In the commodities market, US crude oil prices took a hit, dropping by over 4 per cent on Monday. This decline was triggered by Saudi Arabia's decision to lower prices for its primary crude product, raising concerns about weakening global demand. Saudi Arabia's move was aimed at safeguarding its market share in the face of increased US production and competitively priced oil from Iran and Russia.

Additionally, the LNG (liquefied natural gas) market was bracing for a substantial supply wave that could lead to a significant price drop of up to 47 per cent by 2027, according to forecasts from Bernstein Research. This shift in the market dynamics was driven by reduced output from ageing LNG plants in Australia, once a major exporter, and the United States emerging as the world's largest LNG exporter.

Zimbabwe faced a 15 per cent decline in gold production in 2023, with output totaling 30 metric tons. This decline was primarily attributed to electricity shortages and currency instability. Gold producers grappled with challenges arising from currency devaluation and power cuts caused by ageing coal-fired plants, resulting in production falling short of the government's target of 40 metric tons for the year.

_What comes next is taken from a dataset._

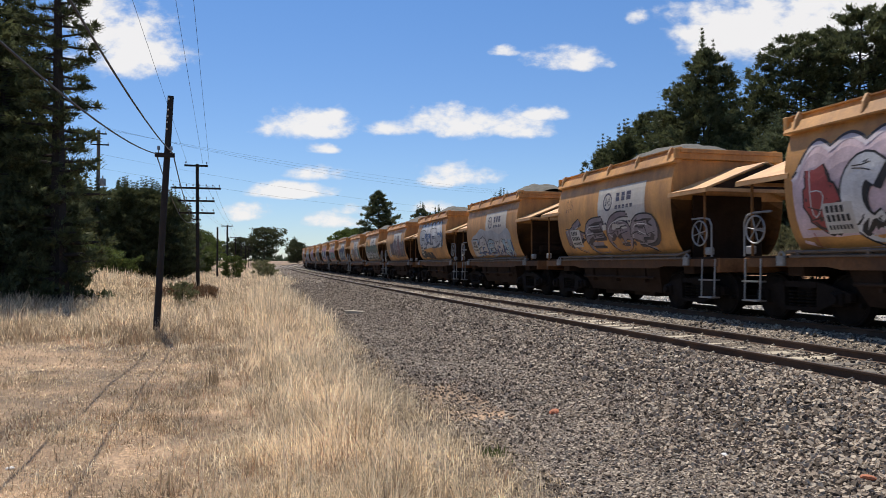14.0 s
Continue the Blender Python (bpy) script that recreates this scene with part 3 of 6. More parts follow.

The SPI futures are pointing to a 1.1 per cent gain.


One Australian dollar at 8:50 AM was buying 67.19 US cents.


Gold has lost 0.74 per cent. Silver is flat. Copper has gained 0.49 per cent. Oil has lost 3.97 per cent.

Figures around the globe

European markets closed higher yesterday. London’s FTSE gained 0.06 per cent, Frankfurt gained 0.74 per cent, and Paris closed 0.4 per cent higher.

Asian markets were closed.

Yesterday, the Australian share market closed 0.5 per cent lower at 7,451.55.


One company is going ex-dividend. Katana Capital (ASX:KAT) is paying 0.5 cents fully franked.